YOUR OBJECTIVE
Look in the material below for the line with "return 1 + round(t * FPS)" and the line with "for t, m in", then set down exactly those two lines and all lines between, nothing more.

◆ ◆ ◆ ◆

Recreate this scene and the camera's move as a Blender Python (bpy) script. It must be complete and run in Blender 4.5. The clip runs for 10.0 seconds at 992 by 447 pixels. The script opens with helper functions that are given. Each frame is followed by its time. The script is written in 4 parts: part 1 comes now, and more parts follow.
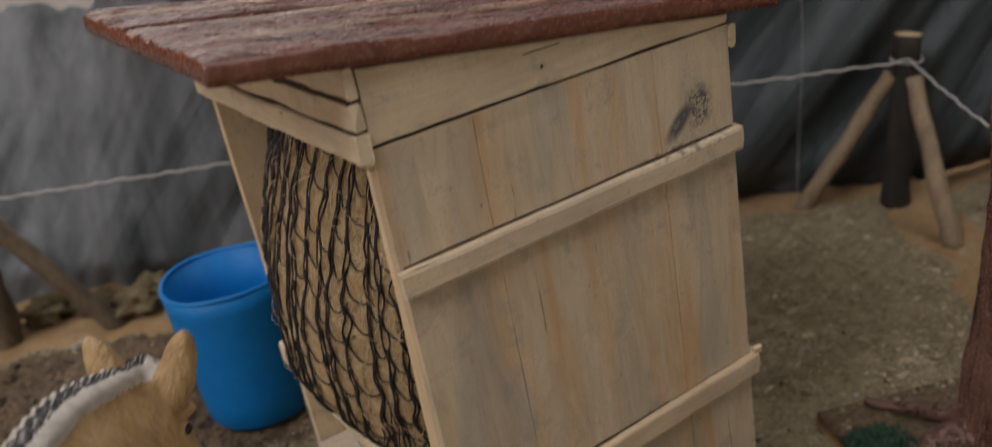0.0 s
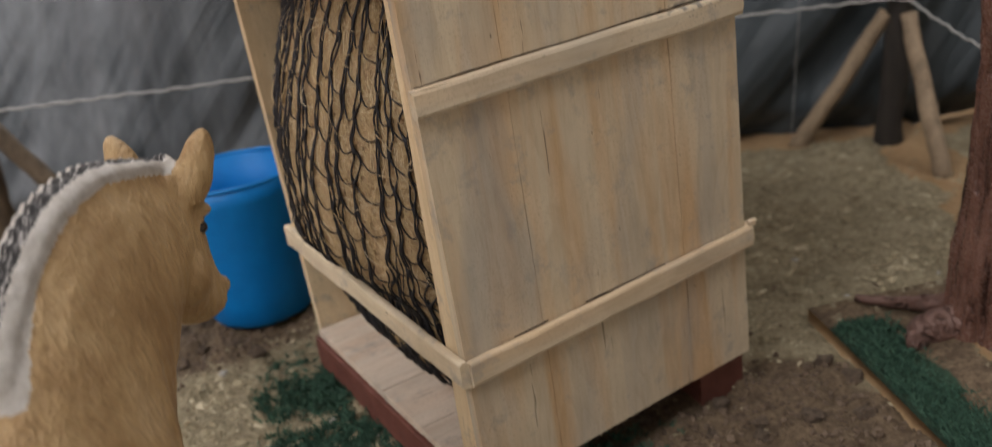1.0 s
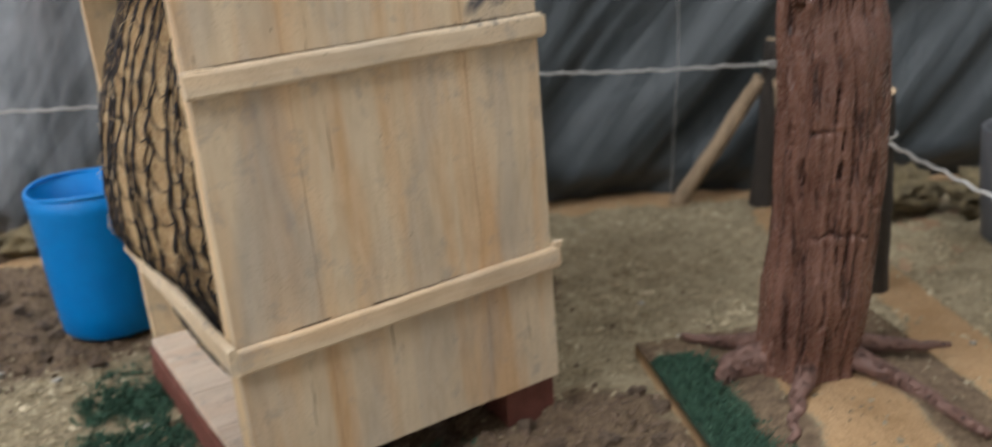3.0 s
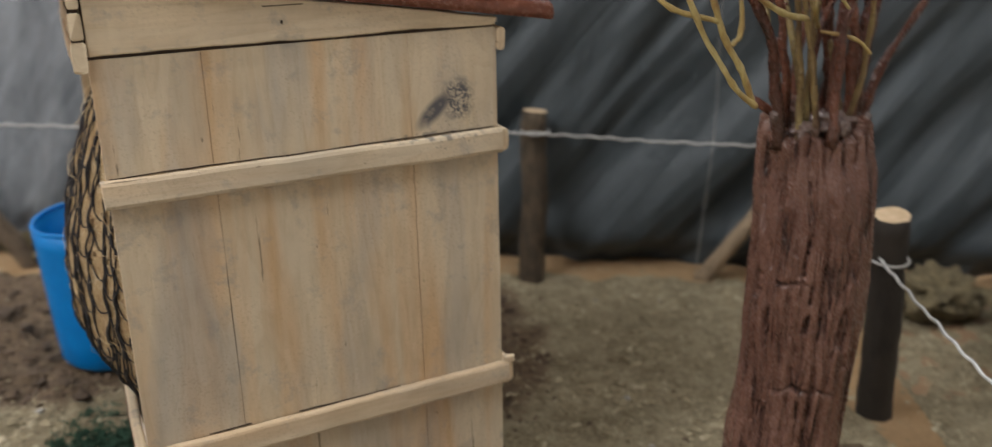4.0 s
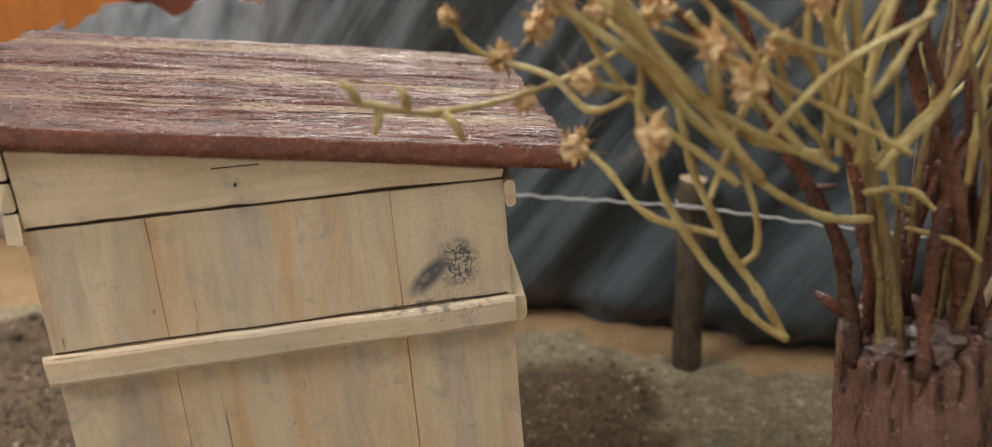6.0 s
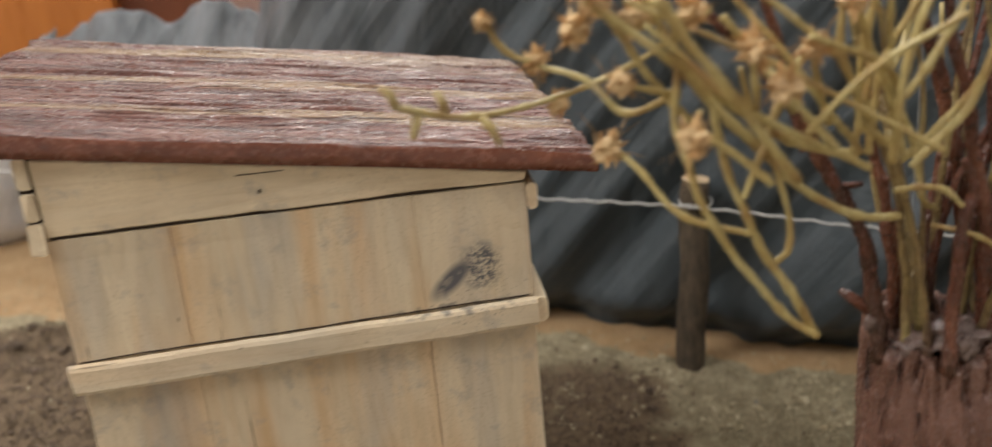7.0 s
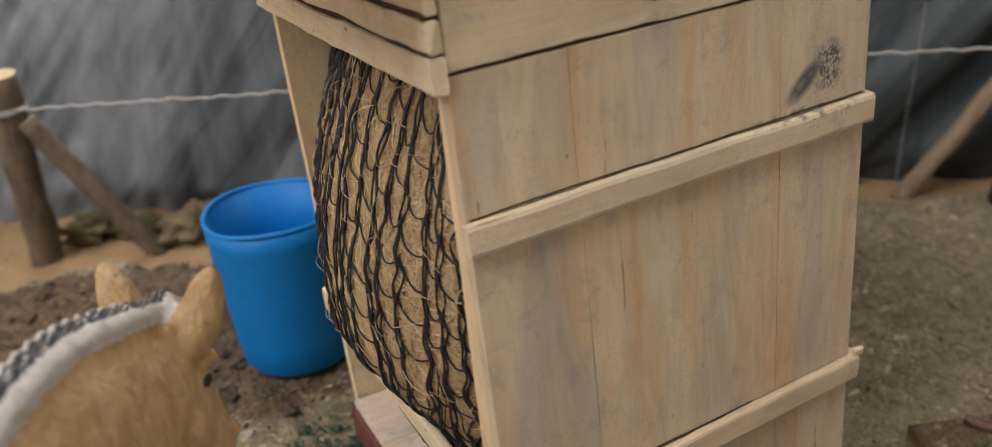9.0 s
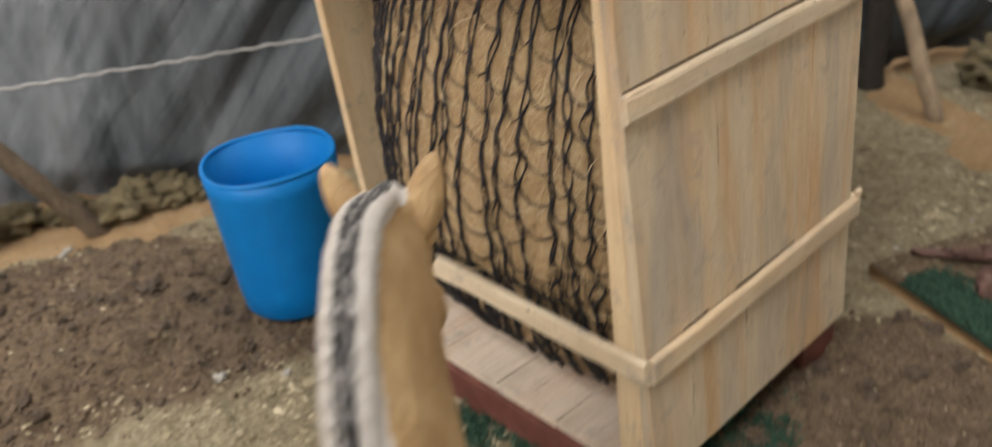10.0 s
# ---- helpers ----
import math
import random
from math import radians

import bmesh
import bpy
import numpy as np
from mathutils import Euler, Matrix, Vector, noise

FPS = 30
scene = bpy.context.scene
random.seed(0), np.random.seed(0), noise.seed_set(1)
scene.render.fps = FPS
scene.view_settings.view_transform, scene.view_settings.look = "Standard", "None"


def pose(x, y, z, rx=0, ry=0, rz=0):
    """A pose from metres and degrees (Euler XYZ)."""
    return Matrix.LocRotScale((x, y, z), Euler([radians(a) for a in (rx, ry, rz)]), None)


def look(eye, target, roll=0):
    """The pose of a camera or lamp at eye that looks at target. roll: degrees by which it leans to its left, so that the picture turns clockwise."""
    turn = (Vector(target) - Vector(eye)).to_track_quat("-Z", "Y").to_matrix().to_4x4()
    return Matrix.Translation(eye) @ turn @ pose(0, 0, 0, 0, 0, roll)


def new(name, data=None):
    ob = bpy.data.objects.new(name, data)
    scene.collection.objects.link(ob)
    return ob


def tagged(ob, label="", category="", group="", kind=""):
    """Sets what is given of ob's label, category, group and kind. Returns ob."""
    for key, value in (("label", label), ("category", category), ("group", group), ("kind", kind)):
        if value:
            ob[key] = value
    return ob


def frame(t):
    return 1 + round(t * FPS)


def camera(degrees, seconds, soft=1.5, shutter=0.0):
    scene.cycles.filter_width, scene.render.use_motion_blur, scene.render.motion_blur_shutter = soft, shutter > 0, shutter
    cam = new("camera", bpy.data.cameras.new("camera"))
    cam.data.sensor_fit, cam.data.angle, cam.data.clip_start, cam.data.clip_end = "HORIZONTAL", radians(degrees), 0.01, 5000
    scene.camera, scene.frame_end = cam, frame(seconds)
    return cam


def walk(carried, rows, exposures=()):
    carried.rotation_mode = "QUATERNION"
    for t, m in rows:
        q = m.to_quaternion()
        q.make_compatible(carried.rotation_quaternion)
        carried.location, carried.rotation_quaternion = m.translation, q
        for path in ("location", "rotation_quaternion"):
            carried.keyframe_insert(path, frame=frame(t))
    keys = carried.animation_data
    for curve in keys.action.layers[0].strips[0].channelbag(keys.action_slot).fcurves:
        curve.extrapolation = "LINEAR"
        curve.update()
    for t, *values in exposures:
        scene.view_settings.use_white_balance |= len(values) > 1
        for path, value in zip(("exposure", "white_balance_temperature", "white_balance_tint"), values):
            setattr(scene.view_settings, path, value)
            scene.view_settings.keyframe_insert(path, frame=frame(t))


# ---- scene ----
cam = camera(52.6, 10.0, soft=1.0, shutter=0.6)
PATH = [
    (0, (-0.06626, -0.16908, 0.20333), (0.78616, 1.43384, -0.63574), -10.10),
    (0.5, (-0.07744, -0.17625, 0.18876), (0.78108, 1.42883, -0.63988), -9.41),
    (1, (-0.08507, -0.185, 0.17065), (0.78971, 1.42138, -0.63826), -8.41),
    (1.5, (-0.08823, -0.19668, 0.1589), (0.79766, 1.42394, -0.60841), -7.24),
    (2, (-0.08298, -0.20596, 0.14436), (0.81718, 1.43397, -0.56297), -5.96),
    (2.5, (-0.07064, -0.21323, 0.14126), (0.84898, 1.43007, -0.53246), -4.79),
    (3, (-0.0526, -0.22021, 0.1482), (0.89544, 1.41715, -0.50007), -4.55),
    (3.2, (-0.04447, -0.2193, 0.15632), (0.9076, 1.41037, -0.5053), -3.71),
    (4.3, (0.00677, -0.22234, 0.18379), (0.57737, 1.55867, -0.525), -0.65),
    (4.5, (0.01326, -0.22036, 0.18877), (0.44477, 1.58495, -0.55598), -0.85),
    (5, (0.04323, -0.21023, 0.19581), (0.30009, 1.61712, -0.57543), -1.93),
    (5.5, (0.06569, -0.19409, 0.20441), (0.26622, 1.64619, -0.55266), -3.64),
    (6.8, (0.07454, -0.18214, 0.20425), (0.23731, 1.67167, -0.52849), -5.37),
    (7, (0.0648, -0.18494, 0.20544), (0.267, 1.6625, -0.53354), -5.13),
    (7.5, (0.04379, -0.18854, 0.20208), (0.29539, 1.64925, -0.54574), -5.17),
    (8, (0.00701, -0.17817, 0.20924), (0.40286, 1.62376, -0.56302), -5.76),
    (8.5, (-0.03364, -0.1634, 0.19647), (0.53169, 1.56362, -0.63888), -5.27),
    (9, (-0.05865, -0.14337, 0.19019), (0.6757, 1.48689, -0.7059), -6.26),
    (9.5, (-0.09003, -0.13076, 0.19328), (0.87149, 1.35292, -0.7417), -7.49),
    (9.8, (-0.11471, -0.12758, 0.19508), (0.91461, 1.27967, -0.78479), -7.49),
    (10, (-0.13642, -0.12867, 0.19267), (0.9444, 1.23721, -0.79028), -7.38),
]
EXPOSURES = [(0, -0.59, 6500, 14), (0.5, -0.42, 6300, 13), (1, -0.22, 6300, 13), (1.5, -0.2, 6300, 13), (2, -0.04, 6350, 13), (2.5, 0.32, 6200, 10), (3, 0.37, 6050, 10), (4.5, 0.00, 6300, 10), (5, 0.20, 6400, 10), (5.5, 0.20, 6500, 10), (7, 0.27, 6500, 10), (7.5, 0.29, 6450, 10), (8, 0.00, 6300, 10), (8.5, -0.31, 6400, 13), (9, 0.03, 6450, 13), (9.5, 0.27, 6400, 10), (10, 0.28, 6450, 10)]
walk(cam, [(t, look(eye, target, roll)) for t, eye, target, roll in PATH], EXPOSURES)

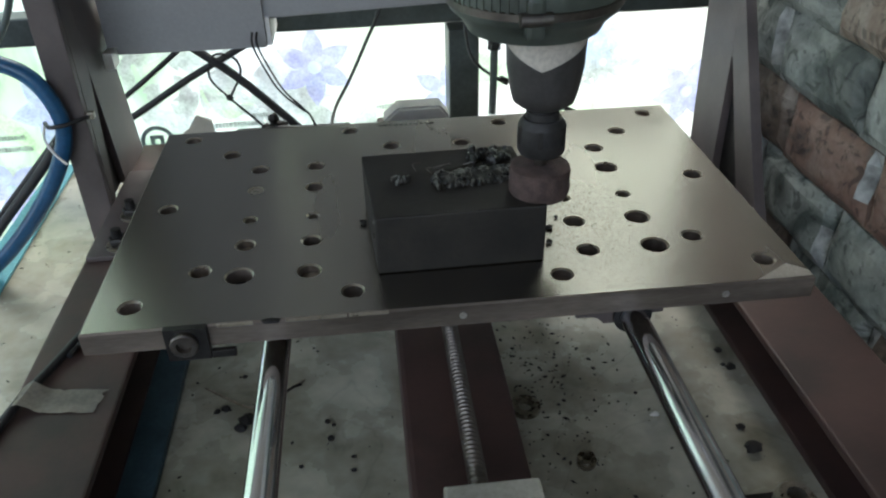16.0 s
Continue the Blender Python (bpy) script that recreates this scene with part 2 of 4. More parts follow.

◆ ◆ ◆ ◆

COMPLETE ANSWER
    return 1 + round(t * FPS)


def camera(degrees, seconds, soft=1.5, shutter=0.0):
    scene.cycles.filter_width, scene.render.use_motion_blur, scene.render.motion_blur_shutter = soft, shutter > 0, shutter
    cam = new("camera", bpy.data.cameras.new("camera"))
    cam.data.sensor_fit, cam.data.angle, cam.data.clip_start, cam.data.clip_end = "HORIZONTAL", radians(degrees), 0.01, 5000
    scene.camera, scene.frame_end = cam, frame(seconds)
    return cam


def walk(carried, rows, exposures=()):
    carried.rotation_mode = "QUATERNION"
    for t, m in rows:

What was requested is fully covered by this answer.